** DATASET CONTENT **
·····

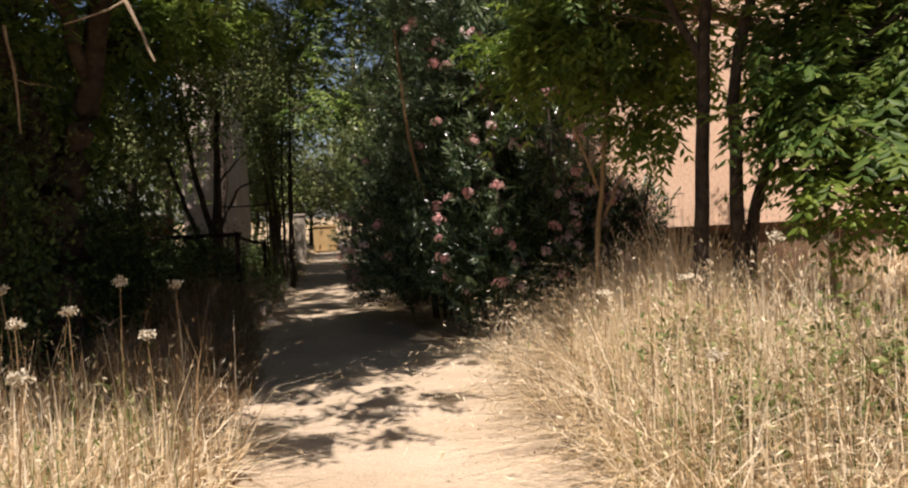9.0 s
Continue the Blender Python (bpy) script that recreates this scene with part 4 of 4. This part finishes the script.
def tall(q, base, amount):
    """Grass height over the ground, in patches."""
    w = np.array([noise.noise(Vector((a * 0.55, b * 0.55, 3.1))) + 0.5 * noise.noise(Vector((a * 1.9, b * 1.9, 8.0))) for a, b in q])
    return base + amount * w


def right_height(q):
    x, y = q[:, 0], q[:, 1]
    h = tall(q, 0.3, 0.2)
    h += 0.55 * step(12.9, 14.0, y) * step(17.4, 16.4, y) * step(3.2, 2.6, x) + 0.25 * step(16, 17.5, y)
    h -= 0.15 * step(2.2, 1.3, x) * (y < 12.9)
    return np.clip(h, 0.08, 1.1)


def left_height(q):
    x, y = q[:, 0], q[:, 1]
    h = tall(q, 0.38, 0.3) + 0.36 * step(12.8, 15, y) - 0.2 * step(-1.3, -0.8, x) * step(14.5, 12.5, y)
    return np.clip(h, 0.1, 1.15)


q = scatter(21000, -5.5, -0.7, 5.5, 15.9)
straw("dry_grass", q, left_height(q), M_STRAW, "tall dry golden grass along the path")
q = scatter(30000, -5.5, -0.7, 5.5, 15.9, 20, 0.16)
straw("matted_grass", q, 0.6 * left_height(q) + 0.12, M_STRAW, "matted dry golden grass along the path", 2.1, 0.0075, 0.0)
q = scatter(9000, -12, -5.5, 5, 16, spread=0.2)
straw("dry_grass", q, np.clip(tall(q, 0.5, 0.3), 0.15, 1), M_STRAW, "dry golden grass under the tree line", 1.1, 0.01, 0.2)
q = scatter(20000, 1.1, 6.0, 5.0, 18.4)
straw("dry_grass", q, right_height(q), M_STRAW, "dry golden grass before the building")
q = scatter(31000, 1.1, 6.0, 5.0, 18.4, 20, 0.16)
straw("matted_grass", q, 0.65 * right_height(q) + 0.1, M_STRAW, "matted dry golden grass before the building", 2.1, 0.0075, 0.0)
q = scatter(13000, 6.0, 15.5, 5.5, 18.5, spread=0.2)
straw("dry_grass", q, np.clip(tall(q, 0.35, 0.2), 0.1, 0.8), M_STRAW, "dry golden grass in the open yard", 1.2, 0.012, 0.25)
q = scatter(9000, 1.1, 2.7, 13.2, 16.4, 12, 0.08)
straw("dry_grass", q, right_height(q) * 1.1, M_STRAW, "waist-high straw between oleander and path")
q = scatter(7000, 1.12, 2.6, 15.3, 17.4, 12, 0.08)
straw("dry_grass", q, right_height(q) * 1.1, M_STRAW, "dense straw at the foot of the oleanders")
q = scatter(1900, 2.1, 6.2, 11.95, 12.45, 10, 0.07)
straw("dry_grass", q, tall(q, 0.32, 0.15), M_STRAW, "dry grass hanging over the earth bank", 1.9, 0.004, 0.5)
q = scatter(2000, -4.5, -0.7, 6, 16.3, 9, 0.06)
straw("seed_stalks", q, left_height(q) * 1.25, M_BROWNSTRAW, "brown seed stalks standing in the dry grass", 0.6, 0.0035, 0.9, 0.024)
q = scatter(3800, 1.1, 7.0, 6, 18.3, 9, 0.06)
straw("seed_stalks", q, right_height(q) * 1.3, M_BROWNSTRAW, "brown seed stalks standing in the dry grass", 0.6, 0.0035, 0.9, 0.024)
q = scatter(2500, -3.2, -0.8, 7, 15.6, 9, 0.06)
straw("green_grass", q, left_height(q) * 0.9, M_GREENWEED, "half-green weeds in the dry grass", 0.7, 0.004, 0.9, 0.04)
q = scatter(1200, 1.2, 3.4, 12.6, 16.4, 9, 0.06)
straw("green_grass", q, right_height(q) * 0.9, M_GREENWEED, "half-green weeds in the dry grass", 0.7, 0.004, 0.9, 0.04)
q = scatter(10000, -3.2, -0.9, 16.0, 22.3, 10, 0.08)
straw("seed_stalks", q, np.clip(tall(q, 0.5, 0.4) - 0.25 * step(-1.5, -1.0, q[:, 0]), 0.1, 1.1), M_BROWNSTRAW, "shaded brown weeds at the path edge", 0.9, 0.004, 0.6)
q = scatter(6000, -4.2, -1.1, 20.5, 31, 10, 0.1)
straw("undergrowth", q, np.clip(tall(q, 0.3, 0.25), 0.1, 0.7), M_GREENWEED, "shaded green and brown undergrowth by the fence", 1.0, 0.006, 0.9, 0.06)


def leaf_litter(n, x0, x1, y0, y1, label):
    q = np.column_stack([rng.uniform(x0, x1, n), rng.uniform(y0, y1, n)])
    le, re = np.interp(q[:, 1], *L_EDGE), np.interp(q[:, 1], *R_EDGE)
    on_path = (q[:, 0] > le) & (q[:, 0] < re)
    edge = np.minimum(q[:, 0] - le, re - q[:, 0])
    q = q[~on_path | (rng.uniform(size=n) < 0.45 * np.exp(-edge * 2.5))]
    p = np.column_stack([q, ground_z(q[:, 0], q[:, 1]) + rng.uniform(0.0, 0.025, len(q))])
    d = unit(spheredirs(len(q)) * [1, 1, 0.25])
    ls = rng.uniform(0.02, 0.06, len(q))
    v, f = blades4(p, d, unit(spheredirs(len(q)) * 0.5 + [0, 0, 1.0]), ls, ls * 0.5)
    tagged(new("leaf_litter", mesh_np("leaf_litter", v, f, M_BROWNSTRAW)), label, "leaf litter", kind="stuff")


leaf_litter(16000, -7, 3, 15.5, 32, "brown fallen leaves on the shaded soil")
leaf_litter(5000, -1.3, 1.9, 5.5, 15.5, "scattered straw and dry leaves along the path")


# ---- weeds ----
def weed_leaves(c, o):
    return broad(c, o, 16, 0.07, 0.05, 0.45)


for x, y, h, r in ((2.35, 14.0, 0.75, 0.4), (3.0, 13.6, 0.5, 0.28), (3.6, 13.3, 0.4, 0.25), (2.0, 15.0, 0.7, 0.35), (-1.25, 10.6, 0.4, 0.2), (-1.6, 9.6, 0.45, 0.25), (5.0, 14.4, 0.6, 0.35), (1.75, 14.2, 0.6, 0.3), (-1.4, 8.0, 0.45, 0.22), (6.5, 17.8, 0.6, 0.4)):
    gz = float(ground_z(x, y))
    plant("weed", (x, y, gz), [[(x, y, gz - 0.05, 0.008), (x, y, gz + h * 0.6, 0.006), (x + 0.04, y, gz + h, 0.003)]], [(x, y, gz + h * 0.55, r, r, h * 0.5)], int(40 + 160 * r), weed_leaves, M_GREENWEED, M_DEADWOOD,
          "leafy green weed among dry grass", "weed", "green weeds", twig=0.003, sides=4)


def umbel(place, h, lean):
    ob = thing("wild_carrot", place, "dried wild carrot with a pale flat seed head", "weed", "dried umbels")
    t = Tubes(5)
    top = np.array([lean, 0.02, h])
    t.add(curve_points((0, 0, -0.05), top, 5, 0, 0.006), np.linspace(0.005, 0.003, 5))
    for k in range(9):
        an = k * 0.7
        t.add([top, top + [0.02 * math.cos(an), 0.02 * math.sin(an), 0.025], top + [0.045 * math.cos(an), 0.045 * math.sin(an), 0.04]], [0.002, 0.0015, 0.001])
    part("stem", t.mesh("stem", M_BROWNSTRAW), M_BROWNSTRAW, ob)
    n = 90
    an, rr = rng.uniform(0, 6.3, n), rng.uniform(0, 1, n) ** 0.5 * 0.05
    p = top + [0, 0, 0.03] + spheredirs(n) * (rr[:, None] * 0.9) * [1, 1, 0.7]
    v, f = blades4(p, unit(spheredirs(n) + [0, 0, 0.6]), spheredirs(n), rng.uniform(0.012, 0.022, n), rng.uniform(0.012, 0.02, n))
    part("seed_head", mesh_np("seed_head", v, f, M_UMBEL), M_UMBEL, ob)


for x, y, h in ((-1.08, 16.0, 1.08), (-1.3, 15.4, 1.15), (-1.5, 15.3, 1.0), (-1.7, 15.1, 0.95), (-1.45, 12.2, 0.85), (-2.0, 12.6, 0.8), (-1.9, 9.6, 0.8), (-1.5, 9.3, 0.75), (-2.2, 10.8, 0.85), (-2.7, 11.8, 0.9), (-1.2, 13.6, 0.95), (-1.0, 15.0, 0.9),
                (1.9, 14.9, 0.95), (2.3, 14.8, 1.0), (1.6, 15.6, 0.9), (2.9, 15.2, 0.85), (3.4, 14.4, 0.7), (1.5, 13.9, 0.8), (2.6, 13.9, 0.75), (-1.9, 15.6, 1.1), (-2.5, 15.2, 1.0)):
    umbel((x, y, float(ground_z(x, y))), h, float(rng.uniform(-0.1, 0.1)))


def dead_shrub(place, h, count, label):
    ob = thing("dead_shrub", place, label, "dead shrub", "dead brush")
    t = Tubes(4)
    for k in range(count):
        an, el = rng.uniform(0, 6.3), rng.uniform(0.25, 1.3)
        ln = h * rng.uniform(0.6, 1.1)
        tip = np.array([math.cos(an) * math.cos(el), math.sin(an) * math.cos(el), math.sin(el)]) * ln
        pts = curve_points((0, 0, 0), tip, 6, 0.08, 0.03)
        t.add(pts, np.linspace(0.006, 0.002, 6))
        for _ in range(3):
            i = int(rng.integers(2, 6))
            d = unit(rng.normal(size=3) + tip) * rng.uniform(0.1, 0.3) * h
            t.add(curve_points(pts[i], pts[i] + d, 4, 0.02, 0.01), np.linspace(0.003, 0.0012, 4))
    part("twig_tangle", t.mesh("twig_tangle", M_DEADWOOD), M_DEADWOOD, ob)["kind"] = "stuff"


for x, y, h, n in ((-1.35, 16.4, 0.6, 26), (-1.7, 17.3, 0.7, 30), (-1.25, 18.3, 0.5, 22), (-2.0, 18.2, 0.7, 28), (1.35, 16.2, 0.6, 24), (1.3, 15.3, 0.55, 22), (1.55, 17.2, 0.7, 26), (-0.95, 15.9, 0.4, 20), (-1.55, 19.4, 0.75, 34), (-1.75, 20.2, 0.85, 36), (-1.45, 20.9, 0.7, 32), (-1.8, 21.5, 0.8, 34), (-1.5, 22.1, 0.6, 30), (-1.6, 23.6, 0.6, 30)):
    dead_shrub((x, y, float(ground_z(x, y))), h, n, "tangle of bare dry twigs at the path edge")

·····

** PROBLEM STATEMENT **
Restate the data word for word from its first line through the line with "return base + amount * w", leaving out any picture along the way.

** REPLY TO THE TASK **
9.0 s
Continue the Blender Python (bpy) script that recreates this scene with part 4 of 4. This part finishes the script.
def tall(q, base, amount):
    """Grass height over the ground, in patches."""
    w = np.array([noise.noise(Vector((a * 0.55, b * 0.55, 3.1))) + 0.5 * noise.noise(Vector((a * 1.9, b * 1.9, 8.0))) for a, b in q])
    return base + amount * w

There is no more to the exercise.